I think you need a US that doesn't have the old Northwest and/or the Northeast. Otherwise, as those regions grow and industrialize, the %'s will shift given enough time. Unless you set your bar low enough for the needed %, since as mentioned, staying above 50% for a hundred years was reached OTL.
 
Seeing how industrial the USA is today, is it possible to keep or turn the USA into a agrarian society for more than hundred years? And if so, what could the changes be to the world as a whole (without such a major power, the world would be changed in someway).

Short answer: impossible

Lets see you are talking of:
1) No New England as part of the United States. By the 18th century this region alone gathered most of the shipbuilding, commerce and early industrial output of the 13 colonies.
2) No industrial development (really?, in the middle of the Industrial Revolution)
3) Cash crops and agricultural exportation colonies with cotton, grains, coffee and tobacco as the main source of revenue. It looks a lot like South America in the 1810s.
4) with lots of cotton you can converted in products with added value such as clothes and fabrics. No way to stop mechanized mills and the added value and demand they provide.
4) Even if they reverted from freedom of commerce to a heavy tariff protection to hinder the importation of industrial goods they would still need to provide themselves with them for basics things. For example to ship and transport of goods cheaply.
 
You'll need to specify the time period more, IMO, as the only way I can see post-2000 USA being majority agrarian is after a nuclear war.

How about 75% of the GDP being agrarian up until 1930 (100 longer than OTL)?

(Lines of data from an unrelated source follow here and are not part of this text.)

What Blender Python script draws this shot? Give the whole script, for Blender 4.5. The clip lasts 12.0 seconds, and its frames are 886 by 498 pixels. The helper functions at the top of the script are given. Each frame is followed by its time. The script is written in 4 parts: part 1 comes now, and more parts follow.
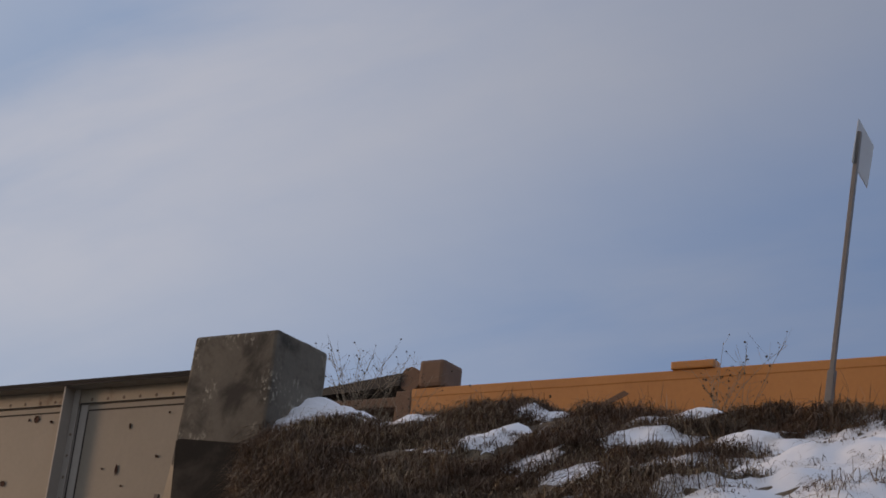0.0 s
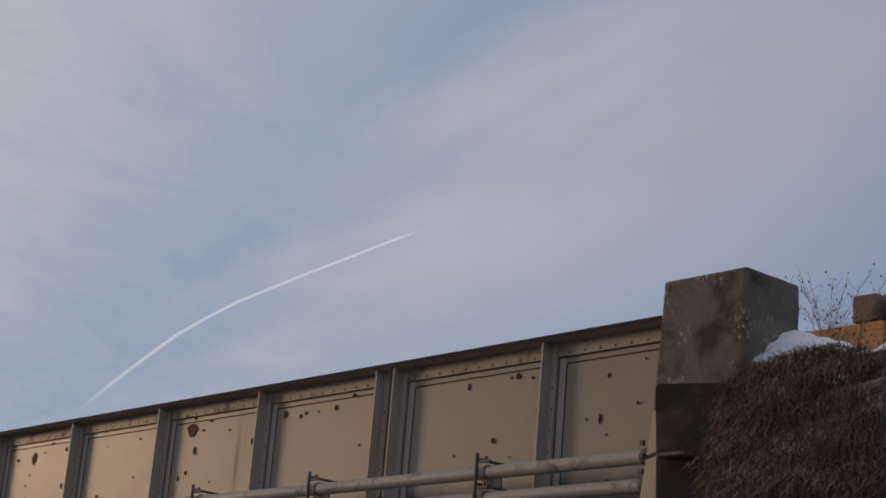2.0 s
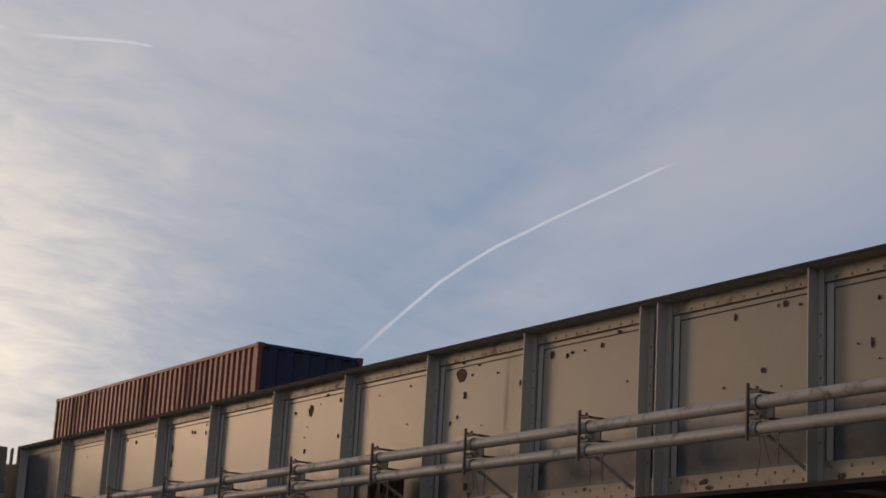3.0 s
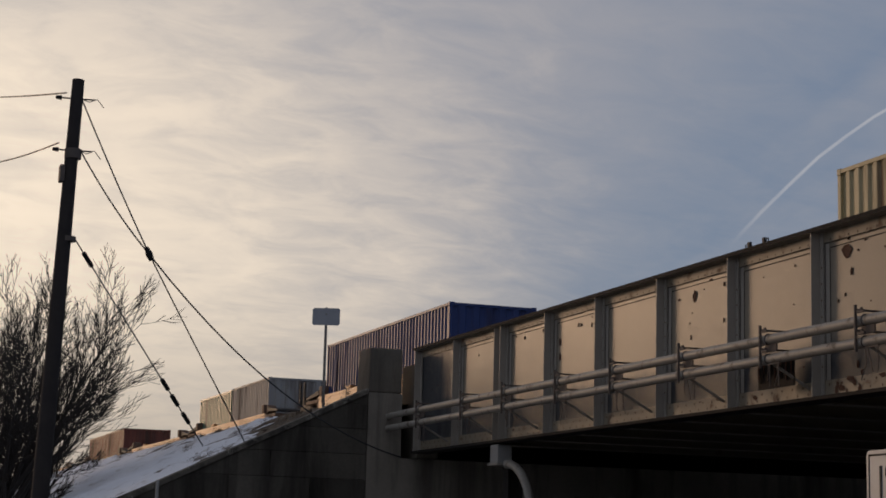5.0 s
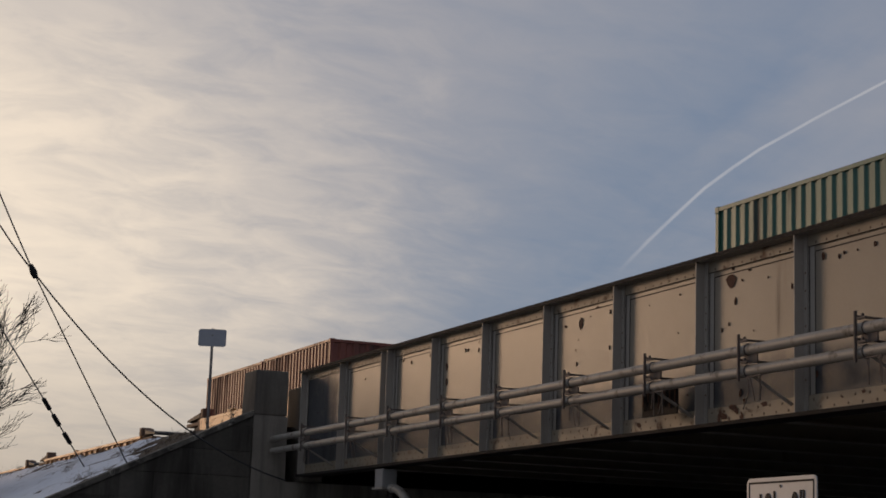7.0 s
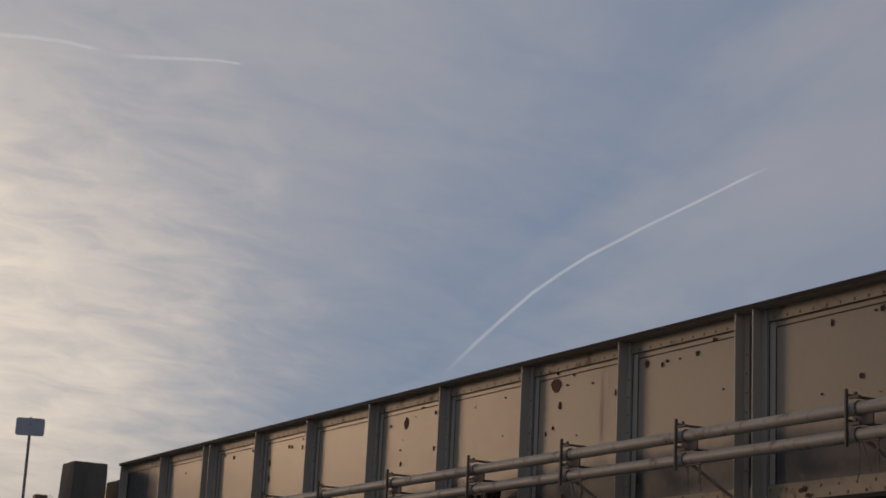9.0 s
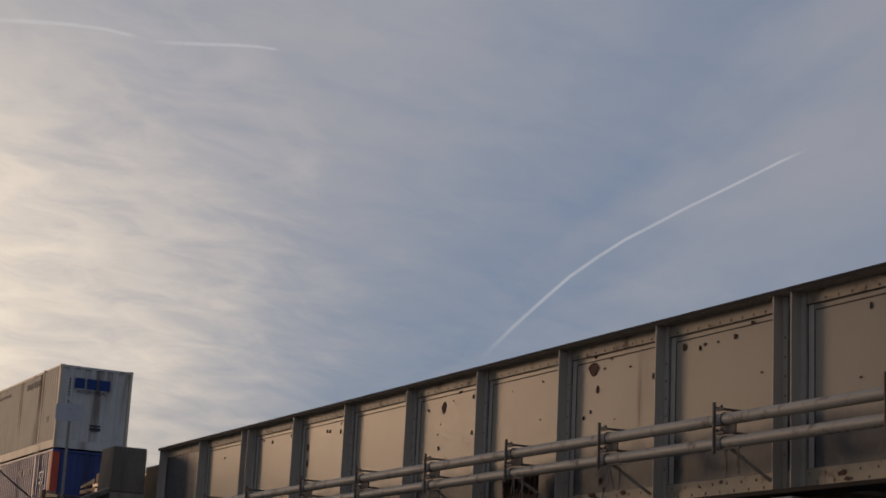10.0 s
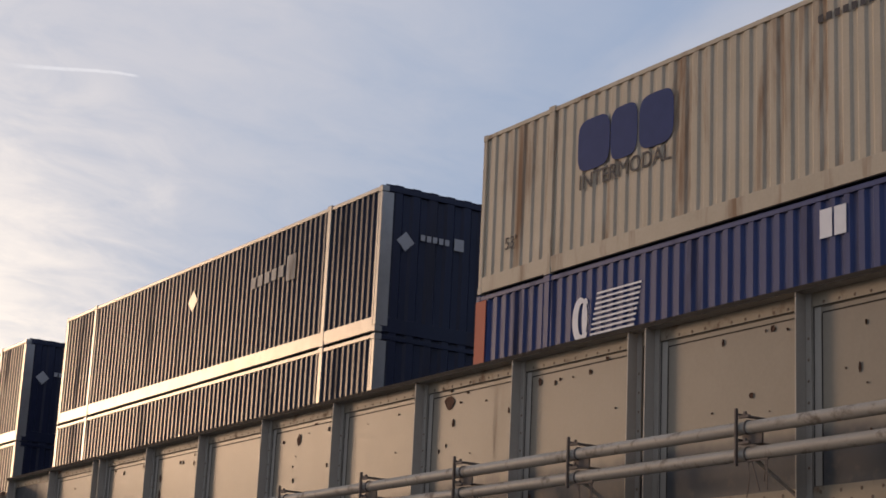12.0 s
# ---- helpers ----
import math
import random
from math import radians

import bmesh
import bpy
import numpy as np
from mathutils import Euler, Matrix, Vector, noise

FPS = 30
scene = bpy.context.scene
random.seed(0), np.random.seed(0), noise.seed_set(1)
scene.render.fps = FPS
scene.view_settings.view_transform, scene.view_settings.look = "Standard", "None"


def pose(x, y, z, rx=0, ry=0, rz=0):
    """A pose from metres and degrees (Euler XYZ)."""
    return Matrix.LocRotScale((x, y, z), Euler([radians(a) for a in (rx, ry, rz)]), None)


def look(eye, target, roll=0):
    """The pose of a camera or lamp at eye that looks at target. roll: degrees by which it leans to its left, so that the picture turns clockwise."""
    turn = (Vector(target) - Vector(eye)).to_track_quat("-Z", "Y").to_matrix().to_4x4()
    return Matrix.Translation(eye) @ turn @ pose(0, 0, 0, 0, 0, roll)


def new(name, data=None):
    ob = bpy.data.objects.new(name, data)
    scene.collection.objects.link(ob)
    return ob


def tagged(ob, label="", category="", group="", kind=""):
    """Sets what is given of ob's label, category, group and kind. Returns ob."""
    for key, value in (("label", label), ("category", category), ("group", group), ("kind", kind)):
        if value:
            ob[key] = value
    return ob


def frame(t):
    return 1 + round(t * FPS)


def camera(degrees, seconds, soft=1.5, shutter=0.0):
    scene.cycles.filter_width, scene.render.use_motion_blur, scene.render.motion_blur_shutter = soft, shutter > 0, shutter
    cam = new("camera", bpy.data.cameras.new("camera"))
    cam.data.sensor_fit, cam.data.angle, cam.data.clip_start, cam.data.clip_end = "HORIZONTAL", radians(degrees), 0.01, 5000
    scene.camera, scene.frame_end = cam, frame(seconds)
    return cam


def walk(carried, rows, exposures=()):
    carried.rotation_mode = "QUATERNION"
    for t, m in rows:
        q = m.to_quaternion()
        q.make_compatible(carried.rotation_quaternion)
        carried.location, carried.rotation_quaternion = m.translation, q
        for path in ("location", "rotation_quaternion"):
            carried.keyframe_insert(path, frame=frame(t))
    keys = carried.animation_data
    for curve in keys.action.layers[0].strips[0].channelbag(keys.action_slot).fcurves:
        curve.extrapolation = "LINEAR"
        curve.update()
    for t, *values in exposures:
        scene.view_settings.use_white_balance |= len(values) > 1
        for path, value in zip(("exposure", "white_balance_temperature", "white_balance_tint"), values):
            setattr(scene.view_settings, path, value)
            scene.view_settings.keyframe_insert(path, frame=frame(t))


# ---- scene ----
# ---------------------------------------------------------------- camera
cam = camera(28.0, 12.0, soft=1.7)
PATH = [  # seconds, yaw, pitch, roll; the camera stands at one spot and pans
    (0, 32.59, 19.59, -5.80), (0.1, 35.71, 18.97, -5.80), (0.2, 37.99, 18.71, -5.22), (0.3, 40.31, 18.37, -4.52),
    (0.4, 41.78, 18.15, -3.80), (0.5, 42.61, 18.06, -3.77), (0.6, 42.81, 18.04, -3.87), (0.7, 43.01, 18.01, -4.02),
    (0.8, 43.26, 17.96, -4.22), (1, 44.25, 17.86, -4.51), (1.5, 46.27, 17.42, -4.35), (2, 48.59, 16.31, -4.63),
    (2.5, 52.17, 15.11, -4.02), (3, 57.57, 13.74, -3.22), (3.2, 59.17, 13.09, -2.64), (4.8, 68.96, 10.31, -1.69),
    (5, 70.26, 9.67, -1.48), (5.5, 70.35, 9.23, -0.90), (6, 69.21, 9.43, -1.05), (6.5, 67.50, 9.85, -1.70),
    (7, 66.54, 10.55, -1.91), (7.5, 65.00, 11.65, -2.04), (7.7, 64.25, 12.12, -2.37), (9.3, 60.60, 14.11, -2.82),
    (9.5, 61.27, 14.07, -2.87), (10, 61.95, 13.38, -2.80), (10.5, 61.72, 13.33, -3.06), (11, 60.38, 13.55, -3.14),
    (11.5, 58.78, 14.14, -2.76), (12, 57.28, 14.65, -2.69)]
EXPO = [(0.0, 0.33), (0.6, 0.20), (1.5, 0.15), (2.5, 0.14), (3.2, 0.08), (4.8, -0.36), (5.5, -0.40), (6.5, -0.36), (7.7, -0.33), (9.5, -0.30), (10.8, -0.22), (12.0, 0.50)]
EYE = (0.0, 0.0, 1.6)
walk(cam, [(t, pose(*EYE, 90 + p, r, y)) for t, y, p, r in PATH], EXPO)

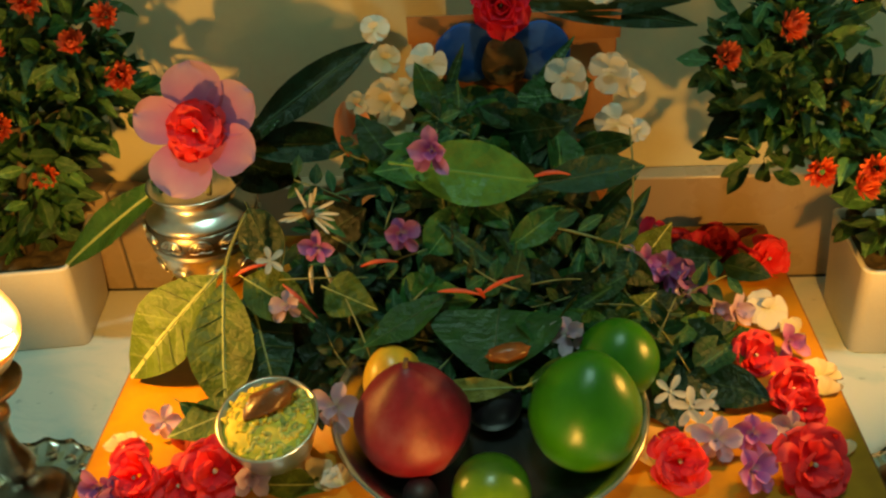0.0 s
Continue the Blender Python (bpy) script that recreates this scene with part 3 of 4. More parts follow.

Cotton mills and stuff would still add "less value" to the cotton per blale than the value of cotton vs the water and seeds that went into the farm in the first place. So that's "agrarian plus" that's still mostly agrarian.
 
Yeah, that totally needs the US to not have much of the north... or expanding beyond the Mississippi... or both.
 
Maybe if a reverse civil war occurred. In this alt civil war, the planter elite maintain control over legislature until say, the 1880s, causing the industrialized northern states to secede and win independence, leaving behind a USA based in the southern agrarian states.